**GIVEN PROBLEM**
Leaving out every picture, quote the data below exactly as it appears.

**** DATA BLOCK

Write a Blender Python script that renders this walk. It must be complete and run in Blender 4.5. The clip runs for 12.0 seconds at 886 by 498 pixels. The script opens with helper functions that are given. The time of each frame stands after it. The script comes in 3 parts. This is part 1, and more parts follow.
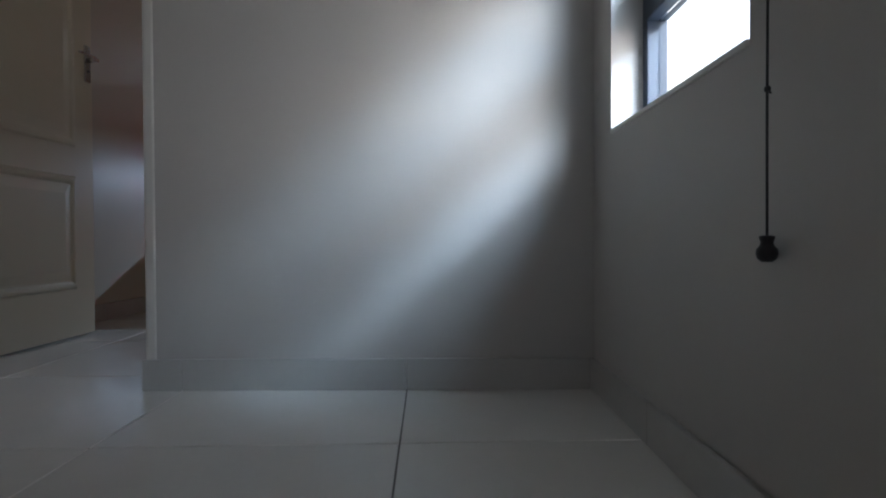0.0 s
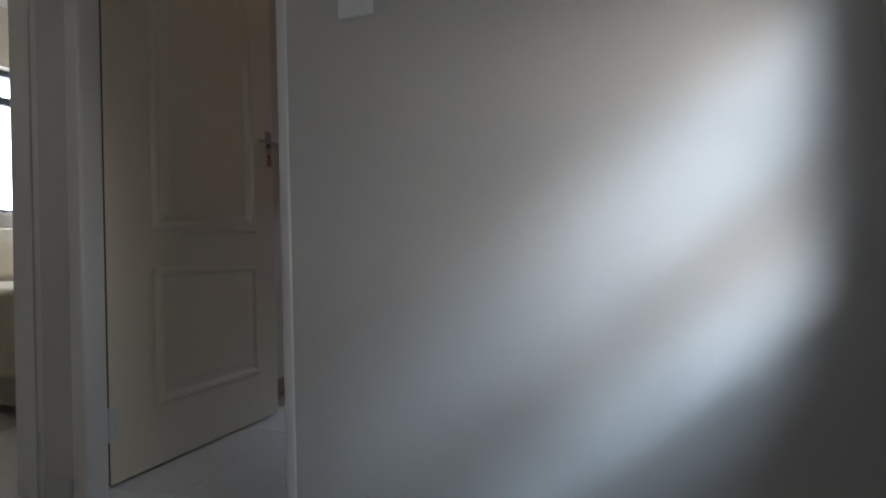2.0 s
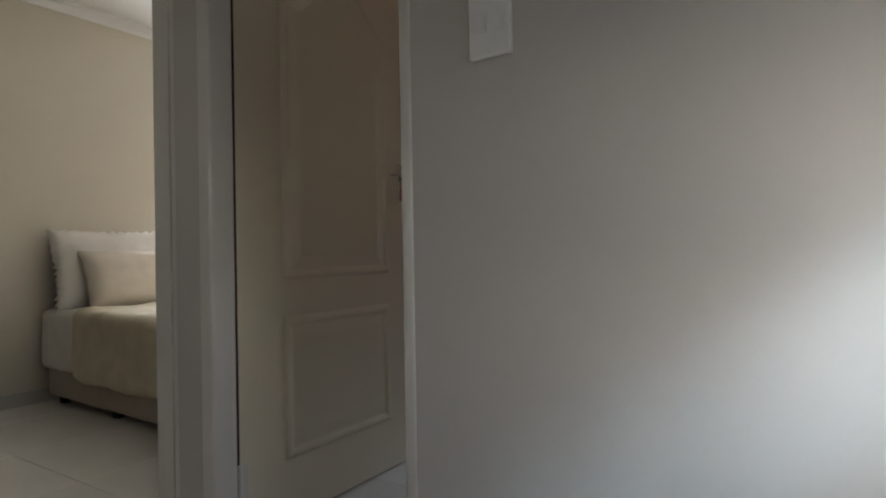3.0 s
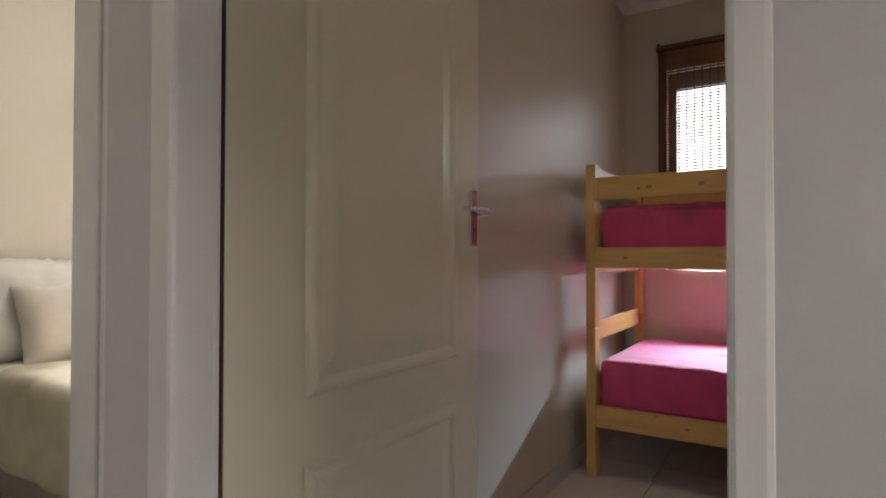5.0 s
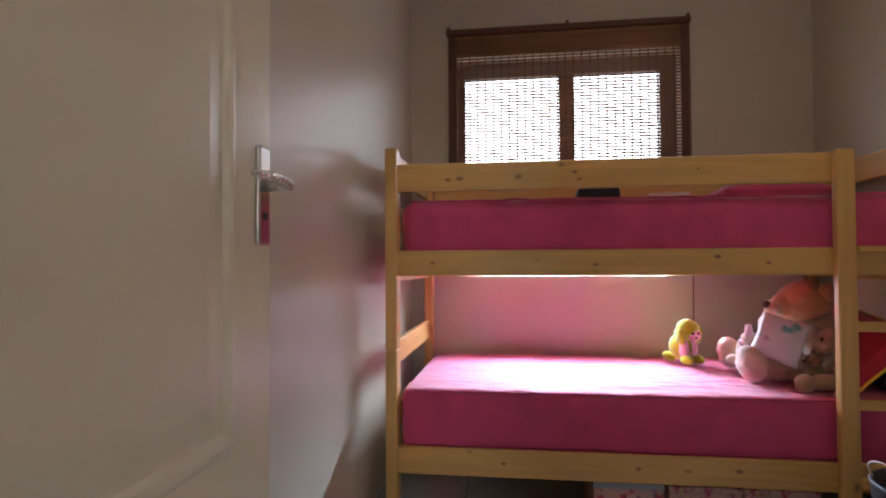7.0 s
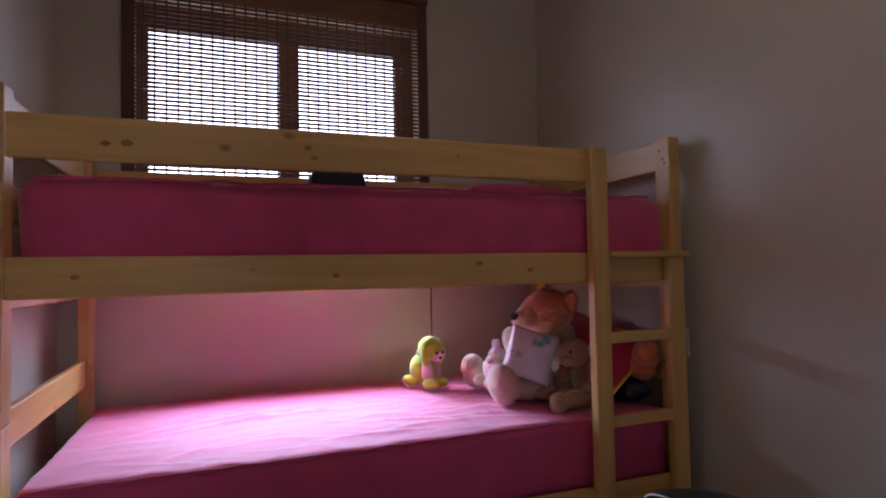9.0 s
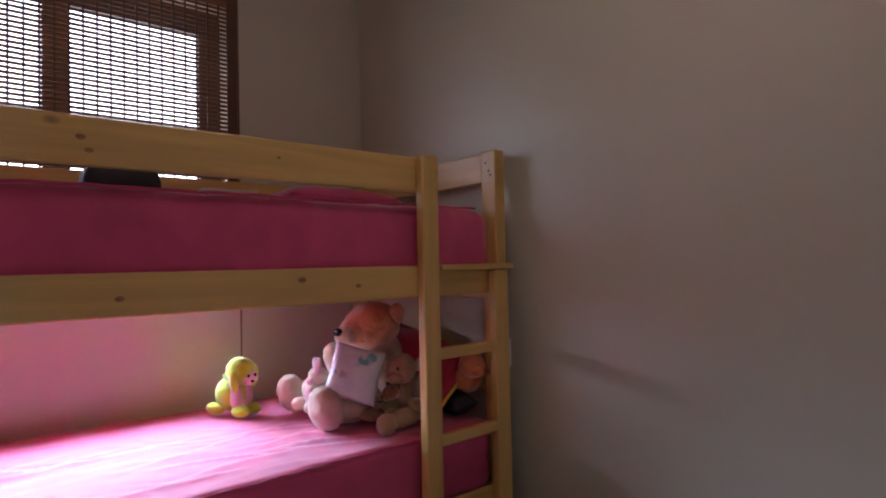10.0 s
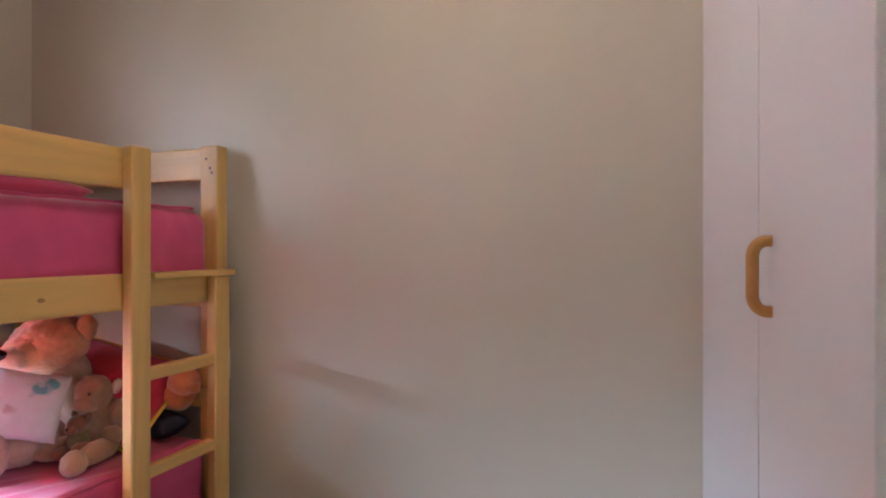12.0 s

********

**SOLUTION TO THE EXERCISE**
Write a Blender Python script that renders this walk. It must be complete and run in Blender 4.5. The clip runs for 12.0 seconds at 886 by 498 pixels. The script opens with helper functions that are given. The time of each frame stands after it. The script comes in 3 parts. This is part 1, and more parts follow.
0.0 s
2.0 s
3.0 s
5.0 s
7.0 s
9.0 s
10.0 s
12.0 s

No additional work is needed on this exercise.